TASK REQUIREMENTS: Find the string "recreates" in the records. Copy every line it appears in.

DATA PROVIDED:
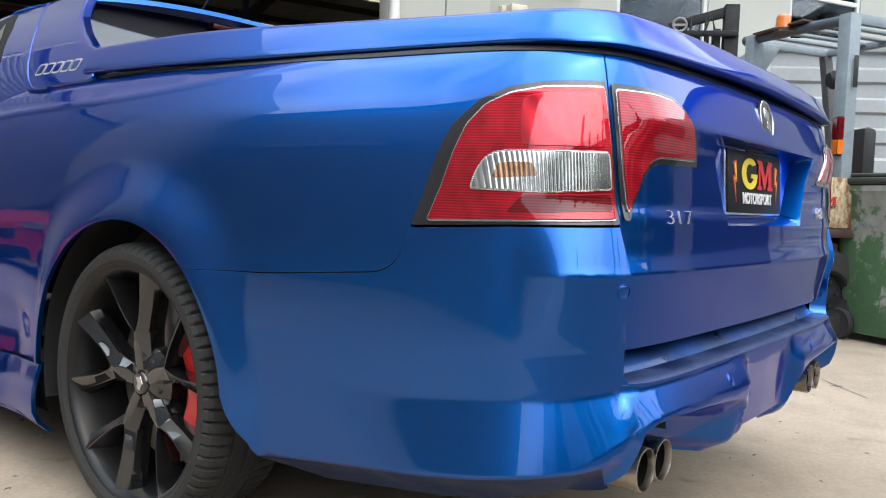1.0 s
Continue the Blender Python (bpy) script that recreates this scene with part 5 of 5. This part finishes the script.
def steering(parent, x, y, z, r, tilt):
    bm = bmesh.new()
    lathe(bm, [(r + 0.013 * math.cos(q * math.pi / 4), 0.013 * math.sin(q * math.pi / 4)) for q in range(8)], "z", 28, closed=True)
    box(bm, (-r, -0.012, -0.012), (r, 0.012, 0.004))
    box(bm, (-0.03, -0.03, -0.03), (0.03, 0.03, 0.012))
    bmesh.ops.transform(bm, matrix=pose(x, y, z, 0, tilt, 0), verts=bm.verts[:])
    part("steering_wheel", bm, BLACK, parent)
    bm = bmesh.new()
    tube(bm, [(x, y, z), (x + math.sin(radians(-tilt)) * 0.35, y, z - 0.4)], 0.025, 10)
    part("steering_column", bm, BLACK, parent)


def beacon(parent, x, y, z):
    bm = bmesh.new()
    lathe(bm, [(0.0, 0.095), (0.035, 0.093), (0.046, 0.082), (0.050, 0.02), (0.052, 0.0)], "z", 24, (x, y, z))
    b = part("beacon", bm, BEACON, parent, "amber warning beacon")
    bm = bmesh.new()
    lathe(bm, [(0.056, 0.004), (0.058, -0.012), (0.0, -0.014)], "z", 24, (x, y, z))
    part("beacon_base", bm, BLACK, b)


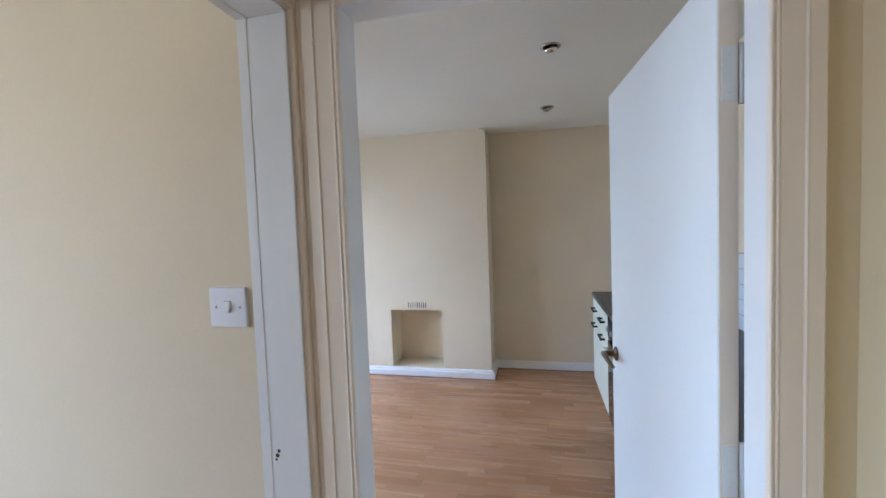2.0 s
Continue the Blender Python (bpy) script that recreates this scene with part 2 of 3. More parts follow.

FULL SOLUTION:
Continue the Blender Python (bpy) script that recreates this scene with part 5 of 5. This part finishes the script.
Continue the Blender Python (bpy) script that recreates this scene with part 2 of 3. More parts follow.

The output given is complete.